Today, a potential customer for this type of niche/new security software would likely start by searching the phrase describing it into Google. They would then likely visit any of the top vendor websites Google served up, they would likely consume any blogs they found on the topic from the vendors or analysts or customers of the vendor, and they would likely participate on the blog of the vendor that most closely matched their criteria. Once the potential customer had narrowed things down pretty well and was already well educated, then she would likely "self-select" with that vendor through a form on their website. At this point, a salesperson would engage the potential customer and quickly realize that the potential customer knew about as much about the products as he did.
The interesting thing about this example is how ten years ago the whole sales process involved a sales person from the vendor feeding asymmetric information to the prospective customer. Today, the top half of the sales process is completely out of control of humans on the vendor side.
It was frustrating to hear the software vendor's salespeople wonder where the leads were. The reality is that there are potential customers out there for their products, but the prospects' self-identification just occurs a whole lot later in the sales process.

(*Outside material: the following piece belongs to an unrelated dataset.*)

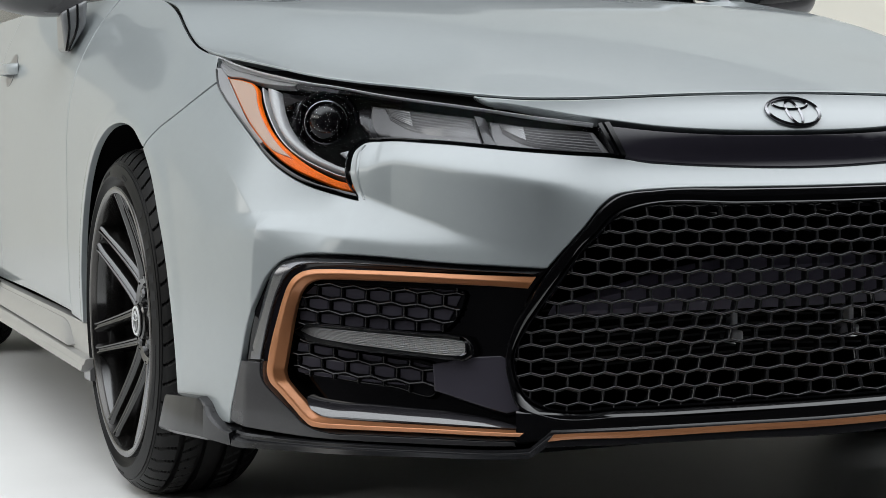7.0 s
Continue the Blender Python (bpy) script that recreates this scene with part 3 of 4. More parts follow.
mesh_half = [(0.0, .545), (.298, .544), (.332, .532), (.365, .500), (.408, .454), (.446, .405), (.480, .360), (.494, .326), (.490, .294), (.477, .270), (.452, .255), (.337, .249), (0.0, .247)]
v, f = lattice([p for p in mirrored(mesh_half)], .0402, .0127, .0080, .2849, .5160, .0018, -.010, .016, .012, lean=.35, flat=.5)
put("grille_mesh", mesh_of("grille_mesh", v, f, HEXM), car, "gloss black honeycomb grille mesh")
ribbon("crash_beam", both_ways([(0, .462), (.17, .452), (.30, .426), (.42, .398)]), both_ways([(0, .381), (.17, .382), (.30, .383), (.43, .385)]), [(0, -.10), (0, -.066), (.2, -.046), (.8, -.040), (1, -.055), (1, -.10)], BEAM, car, "dark smooth beam behind the mesh", n=60)


def fins():
    """Radiator slats behind the mesh."""
    verts, faces = [], []
    for i in range(9):
        z = .315 + i * .009
        a = np.linspace(-.42, .42, 40)
        p0, p1 = skin(a, np.full(40, z)), skin(a, np.full(40, z + .004))
        n = normals(skin, a, np.full(40, z))
        first = len(verts)
        verts += list(p0 - n * .235) + list(p1 - n * .228)
        faces += [(first + j, first + j + 1, first + 41 + j, first + 40 + j) for j in range(39)]
    return mesh_of("radiator_slats", verts, faces, MATTE)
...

The problem this particular software company had was that its website was not "seen" by Google when you did simple searches on their marketplace because it was not optimized, so they ended up having to spend a ton of money on Google AdWords™. Their website was hard to change, so they stuck with lowest common denominator language which put them in a shark tank from an SEO (Search Engine Optimization) perspective. Also because it was hard to change, they were not able to create custom landing pages/messaging based on where the searcher came from. Their website did not have a blog where potential customers could intellectually engage with the founders and technical architects who they really wanted access to (not the sales folks). …I see this set of problems repeat itself in 99% of all small businesses and startups. Business has changed and there needs to be a new set of tools to help you take advantage of the change.
4. Changes In Knowledge Creation & Retrieval
I spent much of my career implementing and selling knowledge management systems. The problem with knowledge management systems is that everyone wants the knowledge that collectively comes out of the system, but no one wants to feed the system. It turns out that even just a few extra mouse clicks to share a nugget of knowledge in a centralized system is more than 90% of users are willing to do. I suppose there are a couple of reasons for this. First, those few extra mouse clicks are a few extra minutes at the office versus at home with their family. Those few extra mouse clicks help the company, but might not do anything to fundamentally improve their bonus that year. This is a somewhat pessimistic view, but I suppose some of their rationale might be that information is power and the lack of transparency increases leverage.
Much has been written about the new crop of web2.0 applications. In my mind, the thing that web2.0 companies got right is a new way of thinking about knowledge management. For example, I use a product called del.icio.us which has replaced my browser based web favorites. Del.icio.us gives me a better way to organize my web favorites (via tags v. folders) than my browser did which helps me personally. The really sophisticated thing that del.icio.us does is that it leverages my (and all its other users) self serving behavior to incidentally create value for the network by giving users a powerful new way to search on articles that is driven by the masses versus driven by some media company. There are numerous other examples of these systems which are fundamentally better at incentives to contribute knowledge which ends up creating much more knowledge.